All right, let's think them through, one by one:

(1) CO2(g) -> CO2(s) at -100oC. The sublimation point of CO2 is -78oC, so you know this process (condensation of the vapor to the solid) is spontaneous. But why? You also know that CO2 has modest intermolecular forces, because it has no H-bonding, no dipole-dipole forces, and only London forces. You also know the CO2 molecules are very far apart in the gas phase and very close together, and organized, in the solid phase. So going from the gas to the solid phase, two things will happen: first, there will be much more attractive (London force) intermolecular interaction between the CO2 molecules, so dH < 0, that is, this is an exothermic reaction -- heat will be released. Secondly, the entropy will drop considerably, because the entropy of the ordered solid is much less than the entropy of the gas. So dS < 0. Now, as we said earlier, dS_tot = dS + dS_surr MUST be > 0. Clearly since dS < 0 it must be dS_surr > 0. And that is possible, because indeed heat is released by the reaction (dH < 0), and this heat escapes into the surroundings and raises their entropy. In other words, this reaction is spontaneous only because the enthalpy of the CO2 falls so much the heat released increases the entropy of the surroundings enough to compensate for the reduction of entropy of the CO2. You can call this one enthalpy controlled.

(2) 2I(g) -> I2(g) at 1000oC. This is at a very high temperature (iodine boils at 184oC). Clearly when we combine the iodine atoms into the I2 molecule, and form the I-I bond, heat will be released (the I-I bond energy is 148 kJ/mol), so dH < 0 for this one. On the other hand, we are reducing the moles of gas from 2 to 1, so that will significantly decrease the entropy, dS < 0 also. From just the point of view of the signs of dH and dS, this is just like the CO2 case, and we have a bit of a competition between dH < 0 (which will raise the entropy of the surroundings, and tend to make the reaction spontaneous as written) and dS < 0, which will tend to make the reaction NOT spontaneous.
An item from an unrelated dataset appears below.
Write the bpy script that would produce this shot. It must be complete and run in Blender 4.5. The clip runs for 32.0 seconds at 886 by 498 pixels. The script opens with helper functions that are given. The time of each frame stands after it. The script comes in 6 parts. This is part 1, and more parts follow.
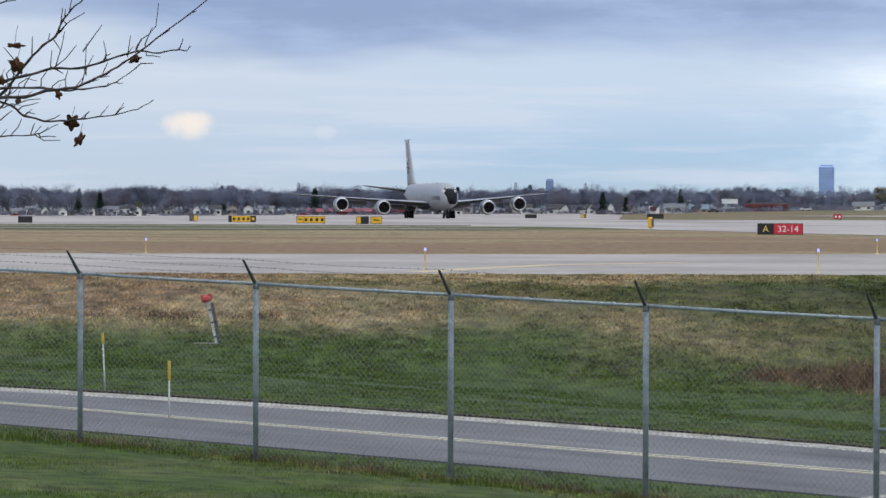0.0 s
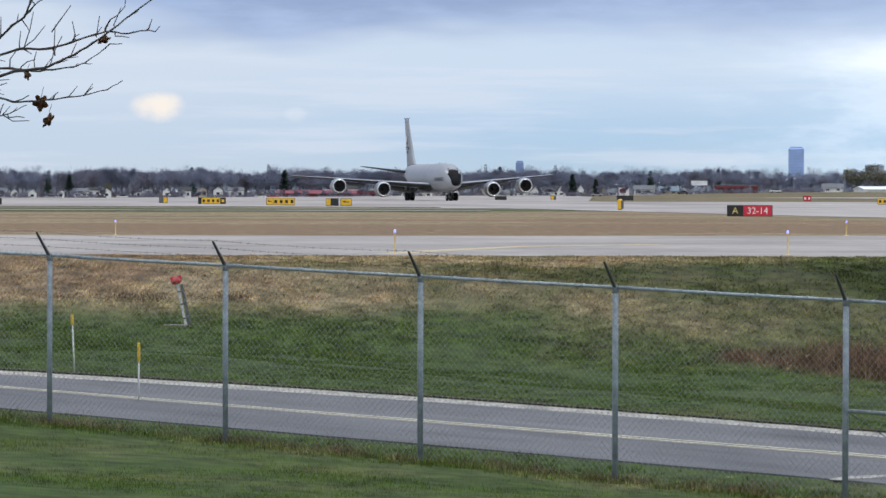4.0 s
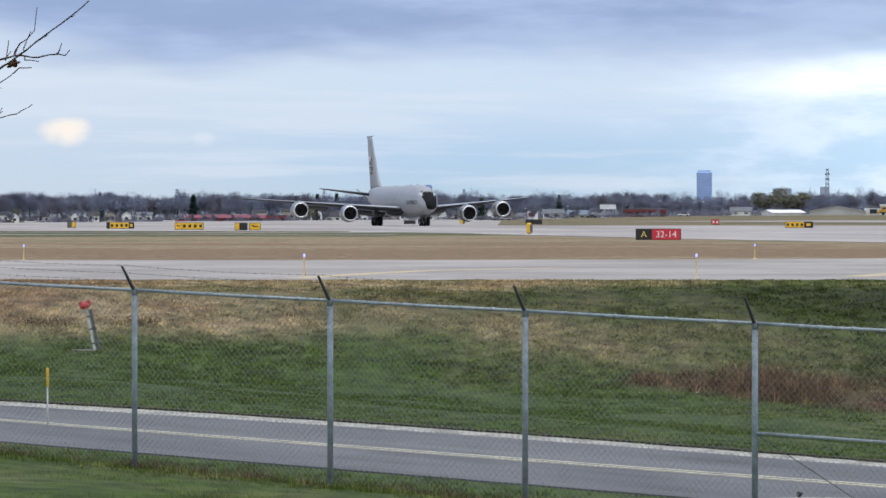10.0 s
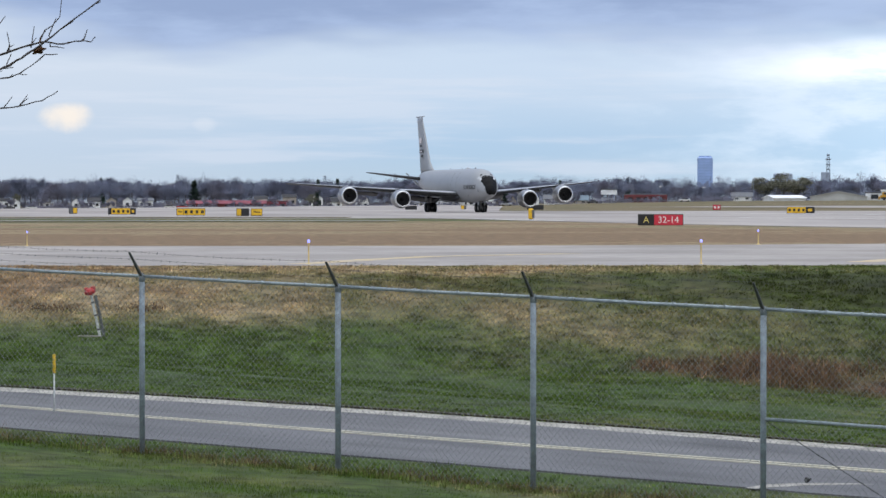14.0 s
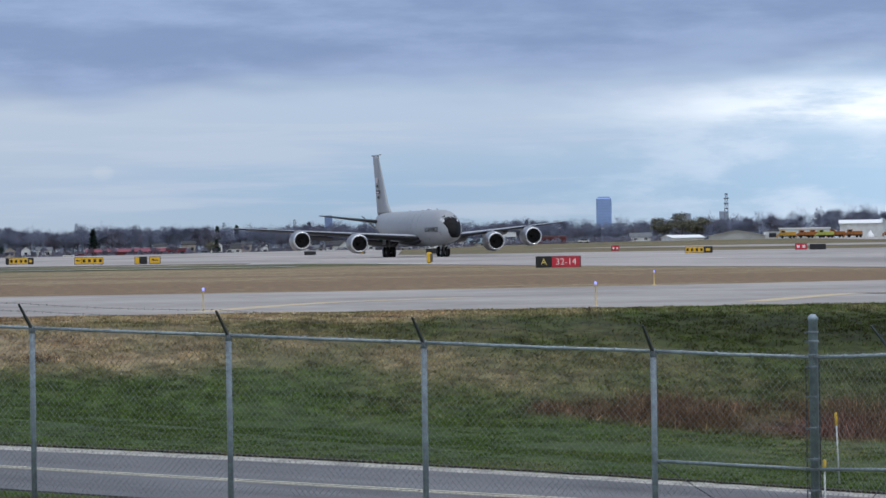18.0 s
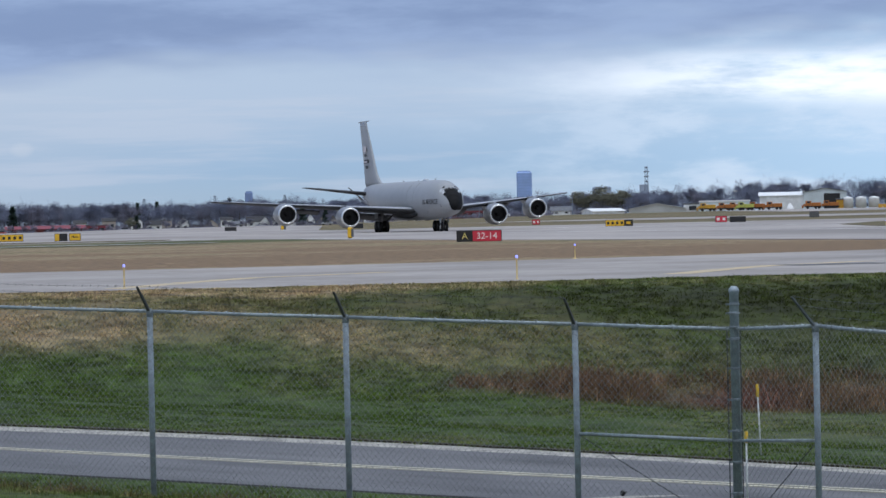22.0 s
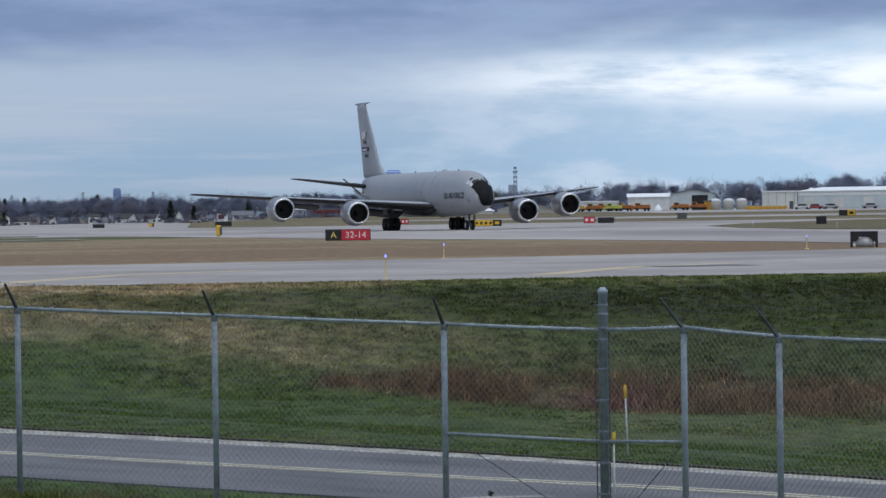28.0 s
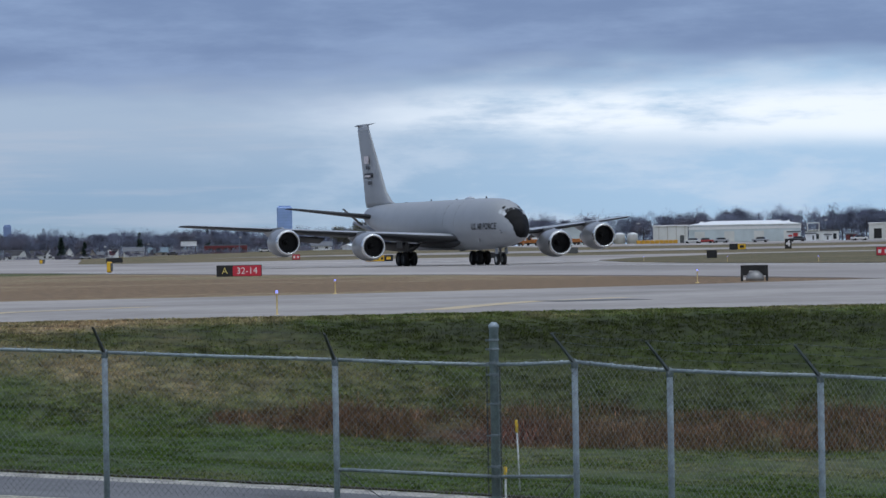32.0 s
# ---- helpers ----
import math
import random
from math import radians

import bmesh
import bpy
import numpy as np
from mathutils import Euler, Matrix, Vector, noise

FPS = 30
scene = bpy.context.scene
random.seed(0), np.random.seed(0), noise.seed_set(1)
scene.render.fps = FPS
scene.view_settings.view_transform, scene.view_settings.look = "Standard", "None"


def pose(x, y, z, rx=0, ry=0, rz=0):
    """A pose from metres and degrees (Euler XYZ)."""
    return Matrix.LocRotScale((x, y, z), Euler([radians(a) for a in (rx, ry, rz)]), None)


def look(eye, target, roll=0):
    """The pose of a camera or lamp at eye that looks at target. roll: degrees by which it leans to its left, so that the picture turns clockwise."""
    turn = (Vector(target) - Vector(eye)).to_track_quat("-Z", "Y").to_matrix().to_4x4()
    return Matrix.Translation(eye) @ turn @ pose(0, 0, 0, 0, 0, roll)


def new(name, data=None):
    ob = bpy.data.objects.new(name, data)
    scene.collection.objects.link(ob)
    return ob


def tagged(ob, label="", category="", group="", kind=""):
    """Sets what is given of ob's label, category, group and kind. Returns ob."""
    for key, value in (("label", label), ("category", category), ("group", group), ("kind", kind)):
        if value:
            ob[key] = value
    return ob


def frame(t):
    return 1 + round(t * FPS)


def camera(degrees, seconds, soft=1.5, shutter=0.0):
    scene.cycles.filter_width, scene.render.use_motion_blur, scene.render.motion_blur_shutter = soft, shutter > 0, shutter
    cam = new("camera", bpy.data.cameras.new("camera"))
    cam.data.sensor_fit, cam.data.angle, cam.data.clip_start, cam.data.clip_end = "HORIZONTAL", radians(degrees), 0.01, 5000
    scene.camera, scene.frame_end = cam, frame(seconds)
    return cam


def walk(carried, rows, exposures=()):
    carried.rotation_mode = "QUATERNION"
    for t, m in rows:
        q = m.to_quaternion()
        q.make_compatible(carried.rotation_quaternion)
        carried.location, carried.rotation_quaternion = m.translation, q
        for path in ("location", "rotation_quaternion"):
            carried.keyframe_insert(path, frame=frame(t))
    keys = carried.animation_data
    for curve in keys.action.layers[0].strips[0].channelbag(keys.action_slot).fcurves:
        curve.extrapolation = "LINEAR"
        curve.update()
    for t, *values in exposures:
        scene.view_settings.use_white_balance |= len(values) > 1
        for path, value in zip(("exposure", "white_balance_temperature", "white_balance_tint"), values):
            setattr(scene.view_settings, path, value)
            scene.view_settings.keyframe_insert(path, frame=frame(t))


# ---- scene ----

Which will win? That's a little tricky. Keep in mind the Clausius formulation that tells you how much the entropy of the surroundings goes up for a given transfer of heat looks like this: dS_surr = Q/T, where Q is the heat transferred (in this case just -dH of the system, assuming everything happens at constant pressure). So that tells you the amount of entropy increase you get in the surroundings for a given dH < 0 of the system goes down as the temperature goes up. What that tells you is that at low enough temperatures, the dH < 0 fact of this reaction will dominate, and the reaction will be spontaneous. And, indeed, at low temperatures we certain expect to see I atoms spontaneously form I2 molecules. But at very high temperatures -- and perhaps 1000oC is high enough -- the dS_surr won't be large enough to compensate for the dS < 0 of the iodine, and the dissociation reaction will be spontaneous. You're probably best of answering"both" for this one. From a more advanced perspective, a quick way to estimate when this happens is to compare dH to RT (R being the gas constant), since RT is about the size of the molar entropy of a gas. If dH is bigger than RT, then the dH part dominates, and if RT is bigger, then the dS dominates. Here dH = -148 kJ/mol and RT = 10.6 kJ/mol, so even though the temperature is pretty high, dH will dominate and this reaction will be spontaneous as written.

(3) MgCl2(s) → Mg2+(aq) + 2Cl-(aq) @ 25°C Magnesium chloride is quite soluble in water, so unless you have a fully saturated solution already, this process is spontaneous. You will be tearing apart the MgCl2 crystal, meaning pulling Mg++ ions away from Cl- anions, and you know ion-ion forces are very strong, so this absorb a lot of heat. On the other hand, you are allowing Mg++ and Cl- ions to form strong ion-dipole intermolecular interactions with water moles, which will release the so-called heat of hydration of Mg++ and Cl-. That's pretty high, too. However, it's a good bet that the heat needed to pull apart the ionic crystal is much higher than the heat released by forming hydrated ions, so dH > 0 is a good assumption here. The entropy increases quite a bit, since you are going from an ordered crystalline solid to a disordered solution of ions. (The ions essentially form a gas within the water.) So dS > 0. In this case, then, the entropy of the system is decreasing but the entropy of the surroundings is going down -- because heat is being pulled out of them, to break up the crystal. So this is the opposite of the first two cases. Since the reaction is spontaneous, it must be that the entropy increase of the mag chloride is more than enough to compensate for the entropy decrease in the surroundings that comes from supplying heat. So this reaction is entropy driven.

(4) KBr(s) → K+(aq) + Br-(aq) @ 25°C Exactly the same situation. Not sure why this is also on here.

(5) CO2(s) → CO2(g) @ -50°C This is above the sublimation temperature, so you know this reaction is spontaneous as written. The analysis is the reverse of the first, meaning dH > 0 (the reaction absorbs heat, reducing the entropy of the surroundings) and dS > 0 (because you generate a gas from an ordered solid). Since the reaction is spontaneous -50, it must be the entropy increase of the CO2 is more than enough to compensate for the entroyp decrease of the surroundings. This is entropically driven, then.

In general, you'll notice to solve these problems you need to bring together a combination of theoretical concepts -- for example, the role of heat transfer in entropy, and how entropy depends on moles of gas, and what intermolecular forces exist between atoms and molecules -- and a microscopic (atom-level) understanding of what's going on, and empirical fact, for example what the melting point of a substance is, and knowing that above the mp melting is spontaneous, but below it freezing is. These are tough problems!